My life divides into eras of music consumption, each tied to a new technology or discovery: the first time I heard “Waste of Paint” by Bright Eyes in my childhood bedroom, streaming in what must have been 96kbps on MusicMatch Jukebox. My first MP3 player, a 60GB Creative Nomad Jukebox Zen. My first hours spent downloading perfect “scene” rips from IRC bots (if you know you know). The day I joined Oink and the day it disappeared. The first time — just after moving to Philadelphia, fresh out of college — that I got into the car and streamed my library from Google Music, a service that sounded too good to be true. Those moments were epochal for me because they redefined the rules and possibilities around experiencing music.
That’s the thing I zeroed in on this year while working on Albums. This stuff is in my bones. I’m not making a utility app that shuffles full albums. I’m making the music player I’ve been building in my head without realizing it for the better part of two decades. I’m bringing to bear a philosophy I’ve developed over years of trying to understand why Pandora was good enough for almost everyone I knew, but it was anathema to me.
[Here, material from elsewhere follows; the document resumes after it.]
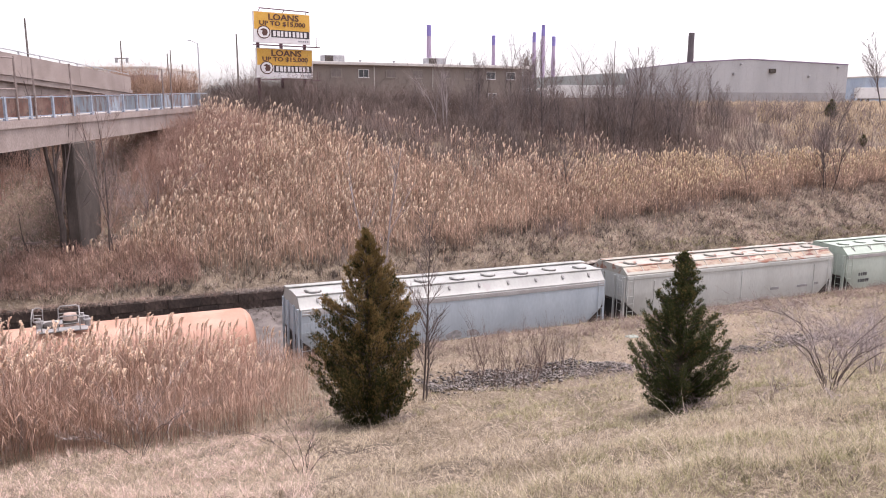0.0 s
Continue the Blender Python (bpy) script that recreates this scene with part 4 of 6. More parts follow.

Albums has become an integral part of my life, like so many music app regimes before it. It is the primary interface to one of my life’s principal joys, and that — I realize — is why I make it. I just want to be happy, y’all. I want it to be a tool that enriches the experience of people’s joy, to do for others what those apps did and now Albums does for me. As I hear from an ever-growing number of people that Albums now fits into their daily lives, I share in a communal joy, and that shit can be hard to come by.
If you’re alienated by the cold march toward passive music consumption, Spotify playlists, and machine-learning personalized radio stations, I’m right there with you and so is Albums. There is much more to come. Consider me… catalyzed 👀. Thanks for reading this and for giving Albums a shot. Have a nice rest of your day.